Aside from the £40bn (if not more) ‘divorce bill’, the UK will no longer receive EU grants and rebates, however as one of the ten countries that pays in more than it receives, we will be better off. For example, the UK received £4.6bn in 2014/15 from the EU, but contributed £8.8bn in the same period. But for UK businesses, the majority of which were pro-EU, the uncertainty of the future has caused many to be pessimistic about their own and wider economic growth.

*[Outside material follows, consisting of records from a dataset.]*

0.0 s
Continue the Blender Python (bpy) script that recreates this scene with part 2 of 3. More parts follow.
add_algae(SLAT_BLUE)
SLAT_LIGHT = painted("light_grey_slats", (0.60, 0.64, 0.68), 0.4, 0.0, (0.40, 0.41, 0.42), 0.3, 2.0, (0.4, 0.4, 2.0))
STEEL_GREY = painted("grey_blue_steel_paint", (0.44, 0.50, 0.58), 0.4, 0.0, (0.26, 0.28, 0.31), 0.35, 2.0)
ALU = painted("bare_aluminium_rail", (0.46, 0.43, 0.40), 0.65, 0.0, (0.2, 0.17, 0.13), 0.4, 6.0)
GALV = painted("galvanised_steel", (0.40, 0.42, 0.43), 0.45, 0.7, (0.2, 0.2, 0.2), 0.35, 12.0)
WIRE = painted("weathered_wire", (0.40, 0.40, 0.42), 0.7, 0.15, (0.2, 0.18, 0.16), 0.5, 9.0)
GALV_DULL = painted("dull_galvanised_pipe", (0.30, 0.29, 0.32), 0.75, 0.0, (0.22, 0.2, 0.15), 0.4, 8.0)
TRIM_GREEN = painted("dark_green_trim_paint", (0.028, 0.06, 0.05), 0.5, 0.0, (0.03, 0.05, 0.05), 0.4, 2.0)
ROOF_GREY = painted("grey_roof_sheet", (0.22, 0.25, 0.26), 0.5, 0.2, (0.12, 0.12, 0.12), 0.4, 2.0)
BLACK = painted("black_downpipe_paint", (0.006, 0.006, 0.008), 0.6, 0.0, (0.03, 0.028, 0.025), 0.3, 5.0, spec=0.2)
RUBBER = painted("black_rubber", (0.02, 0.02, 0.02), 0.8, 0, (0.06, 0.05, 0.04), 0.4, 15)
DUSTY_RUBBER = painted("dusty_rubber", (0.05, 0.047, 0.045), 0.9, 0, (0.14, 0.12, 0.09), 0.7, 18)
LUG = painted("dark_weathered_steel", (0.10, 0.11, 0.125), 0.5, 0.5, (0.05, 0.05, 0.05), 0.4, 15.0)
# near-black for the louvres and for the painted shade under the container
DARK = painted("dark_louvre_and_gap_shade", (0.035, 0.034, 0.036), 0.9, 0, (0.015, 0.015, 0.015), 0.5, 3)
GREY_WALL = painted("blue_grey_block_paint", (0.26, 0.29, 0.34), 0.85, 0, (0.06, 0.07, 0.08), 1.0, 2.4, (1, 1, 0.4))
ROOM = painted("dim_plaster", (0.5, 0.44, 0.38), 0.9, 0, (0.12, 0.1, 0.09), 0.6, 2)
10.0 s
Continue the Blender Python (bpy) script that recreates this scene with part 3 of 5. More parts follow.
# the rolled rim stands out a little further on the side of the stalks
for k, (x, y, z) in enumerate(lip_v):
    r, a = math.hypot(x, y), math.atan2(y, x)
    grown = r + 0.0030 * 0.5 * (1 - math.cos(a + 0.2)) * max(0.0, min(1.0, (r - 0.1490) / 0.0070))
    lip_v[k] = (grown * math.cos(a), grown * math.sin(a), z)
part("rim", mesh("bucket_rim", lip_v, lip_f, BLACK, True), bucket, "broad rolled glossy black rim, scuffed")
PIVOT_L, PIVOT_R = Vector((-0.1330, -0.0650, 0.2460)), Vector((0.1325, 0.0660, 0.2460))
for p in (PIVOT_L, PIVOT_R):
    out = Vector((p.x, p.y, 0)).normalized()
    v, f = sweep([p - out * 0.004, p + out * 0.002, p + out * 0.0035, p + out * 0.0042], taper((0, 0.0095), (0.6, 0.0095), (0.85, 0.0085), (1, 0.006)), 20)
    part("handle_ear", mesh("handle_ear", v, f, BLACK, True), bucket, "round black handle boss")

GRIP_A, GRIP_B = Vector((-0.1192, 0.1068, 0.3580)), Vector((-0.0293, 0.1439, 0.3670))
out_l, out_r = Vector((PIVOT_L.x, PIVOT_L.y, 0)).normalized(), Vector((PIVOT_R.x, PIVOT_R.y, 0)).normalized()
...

When the UK leaves it will become a member of the World Trade Organisation of its own right which should protect the country from unfair or discriminatory tariffs, but the ultimate shape of the trade agreements may take years to come out in the wash.

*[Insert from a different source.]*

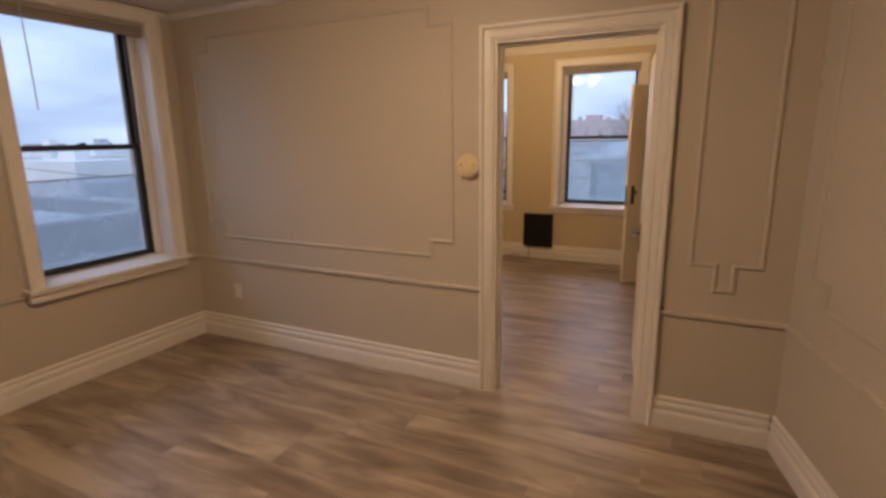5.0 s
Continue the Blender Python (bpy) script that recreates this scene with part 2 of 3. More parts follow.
# ---- mesh helpers ----
def part(name, bm, mat, parent=None, label="", smooth=False):
    bmesh.ops.recalc_face_normals(bm, faces=bm.faces)
    me = bpy.data.meshes.new(name)
    bm.to_mesh(me)
    bm.free()
    me.materials.append(mat)
    if smooth:
        for p in me.polygons:
            p.use_smooth = True
        me.set_sharp_from_angle(angle=radians(40))
    ob = new(name, me)
    if parent:
        ob.parent = parent
    if label:
        ob["label"] = label
    return ob


def empty(name, label="", category="", group="", kind="", at=(0, 0, 0)):
    ob = new(name)
    ob.location = at
    return tagged(ob, label, category, group, kind)


def add_box(bm, x0, y0, z0, x1, y1, z1, bevel=0.0, m=None):
    vs = [bm.verts.new((x, y, z)) for x in (x0, x1) for y in (y0, y1) for z in (z0, z1)]
    fs = [bm.faces.new([vs[i] for i in f]) for f in ((0, 1, 3, 2), (4, 6, 7, 5), (0, 4, 5, 1), (2, 3, 7, 6), (0, 2, 6, 4), (1, 5, 7, 3))]
    if bevel:
        es = list({e for f in fs for e in f.edges})
        got = bmesh.ops.bevel(bm, geom=es, offset=bevel, segments=2, profile=0.6, affect="EDGES")
        vs = list({v for f in got["faces"] for v in f.verts} | {v for v in vs if v.is_valid})
    if m is not None:
        for v in vs:
            v.co = m @ v.co
    return vs


def boxes(*rows, bevel=0.0):
    bm = bmesh.new()
    for r in rows:
        add_box(bm, *r, bevel=bevel)
    return bm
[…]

International Trade Secretary, Liam Fox, is optimistic;
“We have a £17bn surplus in services with the European Union, the European Union has a £102bn surplus with the UK, so it would be very damaging to businesses in Europe not to come to a deal. Therefore I think that the economic well-being of the people of Europe, of the businesses of Europe will ultimately take precedence in these negotiations over the politics of every closer union.”
Moving forward
The relationship between the UK and EU will undoubtedly continue to be very strong; after all, the EU is Britain’s biggest trading partner. With negotiations very much ongoing there will be a lot more clarity as to the situation in the coming 12 months.
Both sides are fighting hard to protect their own interests whilst balancing the rights of the people who will be most affected and the businesses that rely on a ‘good’ deal being struck. It’s of no interest to either side to be too hard on the other, but equally in any break-up there is going to be a level of animosity and neither wants to lose out.
The big issues surrounding the customs union, Irish border, fishing policy and migration will continue to be debated – hard and difficult decisions need to be made and agreed over the next year. What is likely, however, is that come March 19 2019 there will still be a very long way to go until the picture for the UK-EU relationship is clear.